━━━ Data shown ━━━

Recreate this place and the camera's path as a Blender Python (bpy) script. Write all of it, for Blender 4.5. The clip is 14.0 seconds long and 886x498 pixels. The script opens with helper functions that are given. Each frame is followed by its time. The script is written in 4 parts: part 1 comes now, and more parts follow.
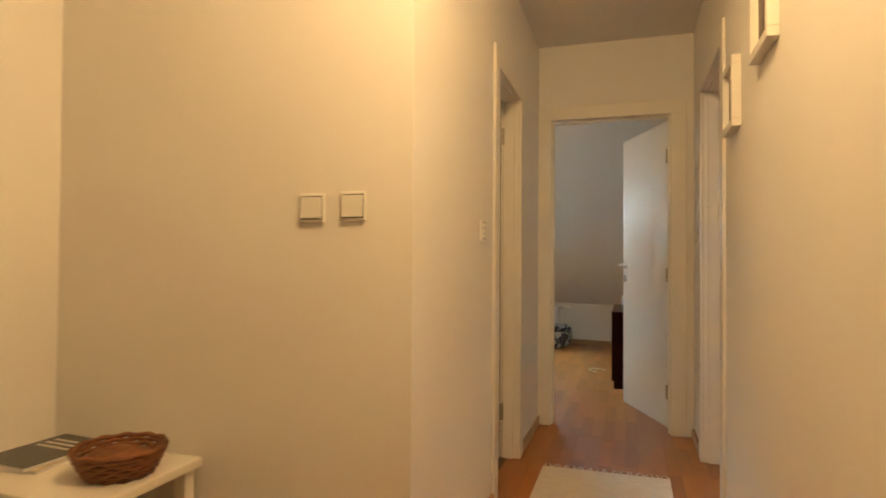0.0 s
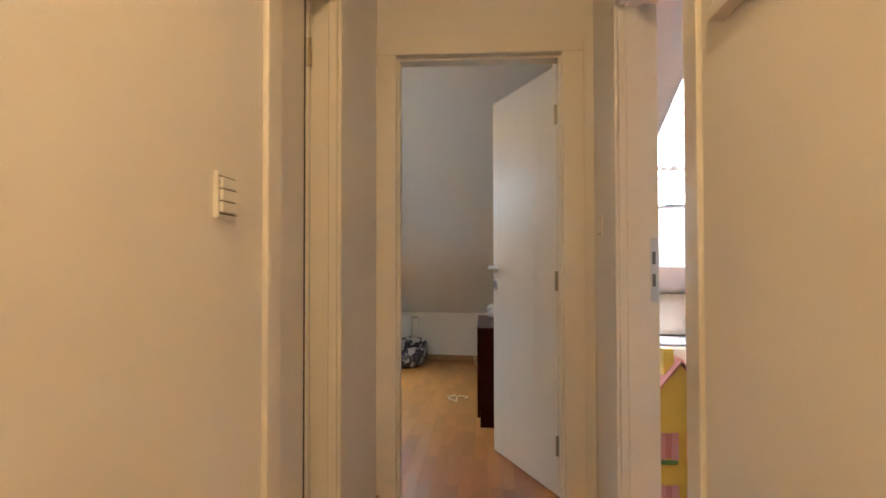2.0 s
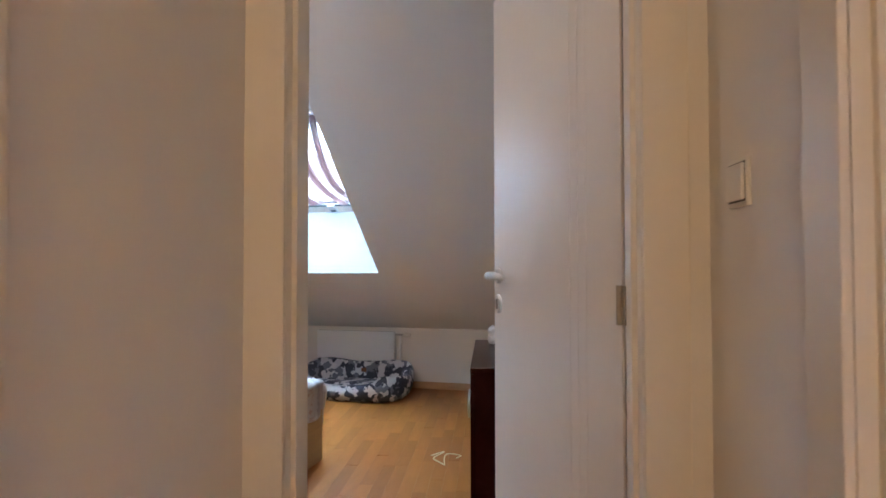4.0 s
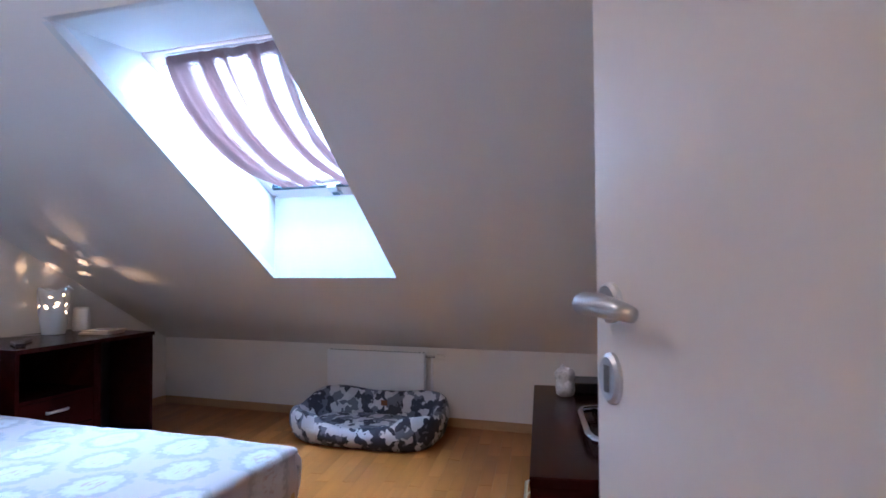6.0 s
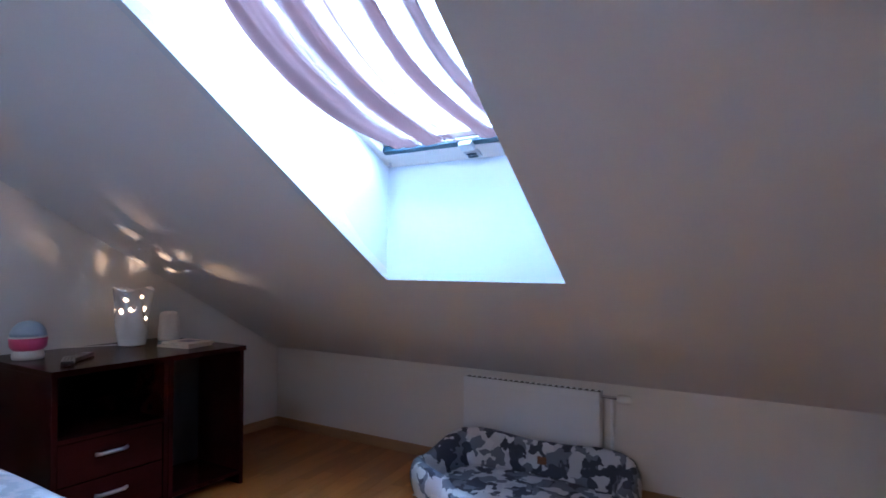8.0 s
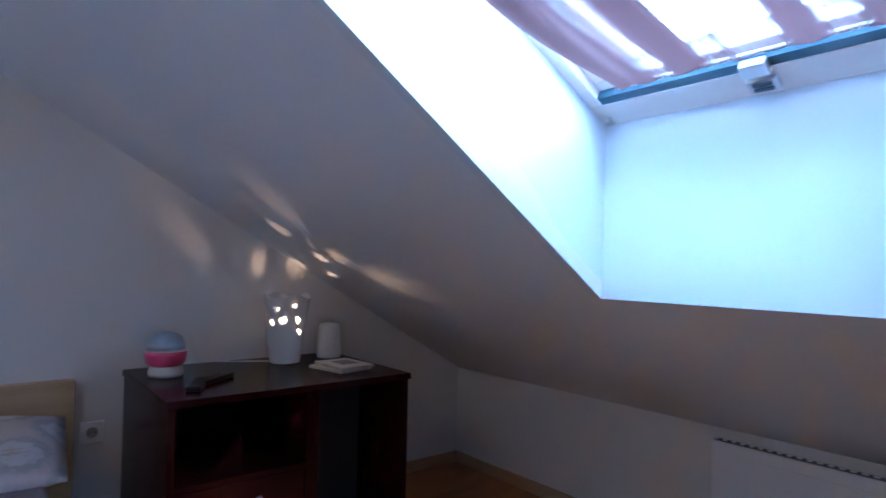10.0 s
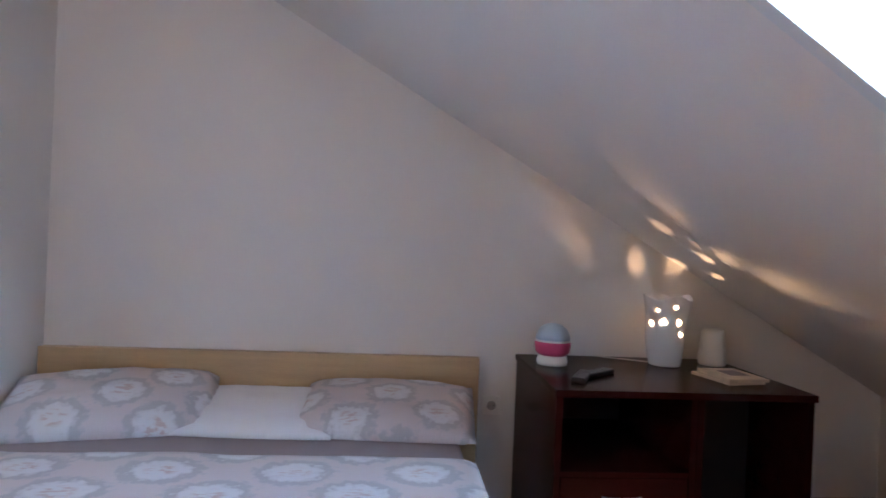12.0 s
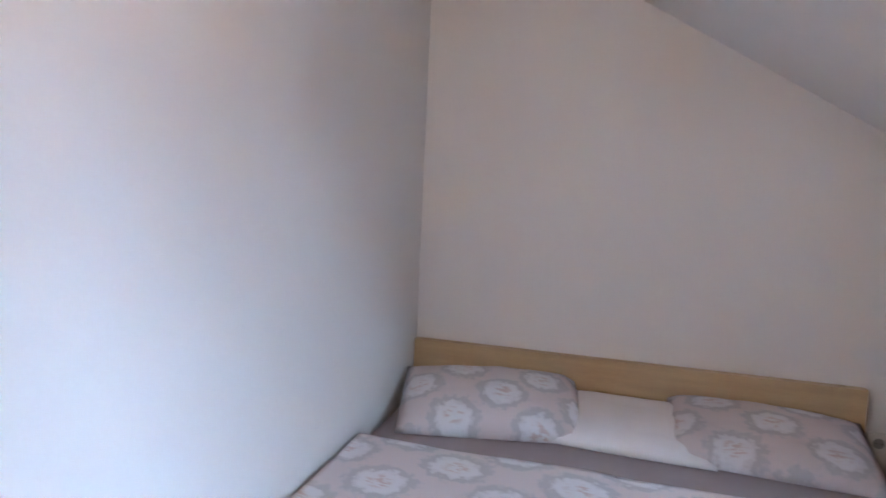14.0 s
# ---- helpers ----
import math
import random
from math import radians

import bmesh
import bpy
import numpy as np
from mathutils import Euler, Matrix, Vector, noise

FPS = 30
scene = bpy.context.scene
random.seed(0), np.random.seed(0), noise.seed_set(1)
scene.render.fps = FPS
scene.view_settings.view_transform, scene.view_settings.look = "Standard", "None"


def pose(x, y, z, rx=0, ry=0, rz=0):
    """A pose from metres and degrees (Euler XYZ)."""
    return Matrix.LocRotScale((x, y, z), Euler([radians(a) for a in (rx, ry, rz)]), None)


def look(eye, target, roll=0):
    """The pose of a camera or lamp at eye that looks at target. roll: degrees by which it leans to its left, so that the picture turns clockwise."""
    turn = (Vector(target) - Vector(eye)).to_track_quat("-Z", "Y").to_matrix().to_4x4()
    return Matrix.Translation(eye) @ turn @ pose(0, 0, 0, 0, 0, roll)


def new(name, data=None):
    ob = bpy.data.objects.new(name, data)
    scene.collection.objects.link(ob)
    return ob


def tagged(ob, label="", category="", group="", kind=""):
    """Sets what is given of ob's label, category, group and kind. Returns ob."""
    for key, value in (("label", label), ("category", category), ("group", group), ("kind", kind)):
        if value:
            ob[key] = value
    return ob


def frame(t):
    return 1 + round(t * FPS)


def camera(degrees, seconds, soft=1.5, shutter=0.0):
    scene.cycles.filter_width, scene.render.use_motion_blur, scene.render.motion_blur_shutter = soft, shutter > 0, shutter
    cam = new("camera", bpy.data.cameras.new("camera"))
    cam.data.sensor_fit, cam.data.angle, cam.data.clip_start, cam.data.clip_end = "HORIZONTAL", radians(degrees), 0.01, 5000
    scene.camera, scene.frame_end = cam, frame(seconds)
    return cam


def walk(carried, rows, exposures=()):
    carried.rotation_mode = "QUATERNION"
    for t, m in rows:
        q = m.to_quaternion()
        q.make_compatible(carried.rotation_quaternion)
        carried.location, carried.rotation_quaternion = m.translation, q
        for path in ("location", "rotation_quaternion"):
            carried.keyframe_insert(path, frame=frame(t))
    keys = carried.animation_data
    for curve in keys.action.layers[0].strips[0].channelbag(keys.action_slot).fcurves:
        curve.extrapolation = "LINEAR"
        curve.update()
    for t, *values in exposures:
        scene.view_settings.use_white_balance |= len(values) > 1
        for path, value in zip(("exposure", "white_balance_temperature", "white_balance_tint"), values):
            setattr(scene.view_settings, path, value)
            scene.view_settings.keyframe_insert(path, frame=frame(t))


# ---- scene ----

━━━

Your goal = Working from the material above, transcribe it exactly while omitting pictures.

Response for this exercise =
Recreate this place and the camera's path as a Blender Python (bpy) script. Write all of it, for Blender 4.5. The clip is 14.0 seconds long and 886x498 pixels. The script opens with helper functions that are given. Each frame is followed by its time. The script is written in 4 parts: part 1 comes now, and more parts follow.
0.0 s
2.0 s
4.0 s
6.0 s
8.0 s
10.0 s
12.0 s
14.0 s
# ---- helpers ----
import math
import random
from math import radians

import bmesh
import bpy
import numpy as np
from mathutils import Euler, Matrix, Vector, noise

FPS = 30
scene = bpy.context.scene
random.seed(0), np.random.seed(0), noise.seed_set(1)
scene.render.fps = FPS
scene.view_settings.view_transform, scene.view_settings.look = "Standard", "None"


def pose(x, y, z, rx=0, ry=0, rz=0):
    """A pose from metres and degrees (Euler XYZ)."""
    return Matrix.LocRotScale((x, y, z), Euler([radians(a) for a in (rx, ry, rz)]), None)


def look(eye, target, roll=0):
    """The pose of a camera or lamp at eye that looks at target. roll: degrees by which it leans to its left, so that the picture turns clockwise."""
    turn = (Vector(target) - Vector(eye)).to_track_quat("-Z", "Y").to_matrix().to_4x4()
    return Matrix.Translation(eye) @ turn @ pose(0, 0, 0, 0, 0, roll)


def new(name, data=None):
    ob = bpy.data.objects.new(name, data)
    scene.collection.objects.link(ob)
    return ob


def tagged(ob, label="", category="", group="", kind=""):
    """Sets what is given of ob's label, category, group and kind. Returns ob."""
    for key, value in (("label", label), ("category", category), ("group", group), ("kind", kind)):
        if value:
            ob[key] = value
    return ob


def frame(t):
    return 1 + round(t * FPS)


def camera(degrees, seconds, soft=1.5, shutter=0.0):
    scene.cycles.filter_width, scene.render.use_motion_blur, scene.render.motion_blur_shutter = soft, shutter > 0, shutter
    cam = new("camera", bpy.data.cameras.new("camera"))
    cam.data.sensor_fit, cam.data.angle, cam.data.clip_start, cam.data.clip_end = "HORIZONTAL", radians(degrees), 0.01, 5000
    scene.camera, scene.frame_end = cam, frame(seconds)
    return cam


def walk(carried, rows, exposures=()):
    carried.rotation_mode = "QUATERNION"
    for t, m in rows:
        q = m.to_quaternion()
        q.make_compatible(carried.rotation_quaternion)
        carried.location, carried.rotation_quaternion = m.translation, q
        for path in ("location", "rotation_quaternion"):
            carried.keyframe_insert(path, frame=frame(t))
    keys = carried.animation_data
    for curve in keys.action.layers[0].strips[0].channelbag(keys.action_slot).fcurves:
        curve.extrapolation = "LINEAR"
        curve.update()
    for t, *values in exposures:
        scene.view_settings.use_white_balance |= len(values) > 1
        for path, value in zip(("exposure", "white_balance_temperature", "white_balance_tint"), values):
            setattr(scene.view_settings, path, value)
            scene.view_settings.keyframe_insert(path, frame=frame(t))


# ---- scene ----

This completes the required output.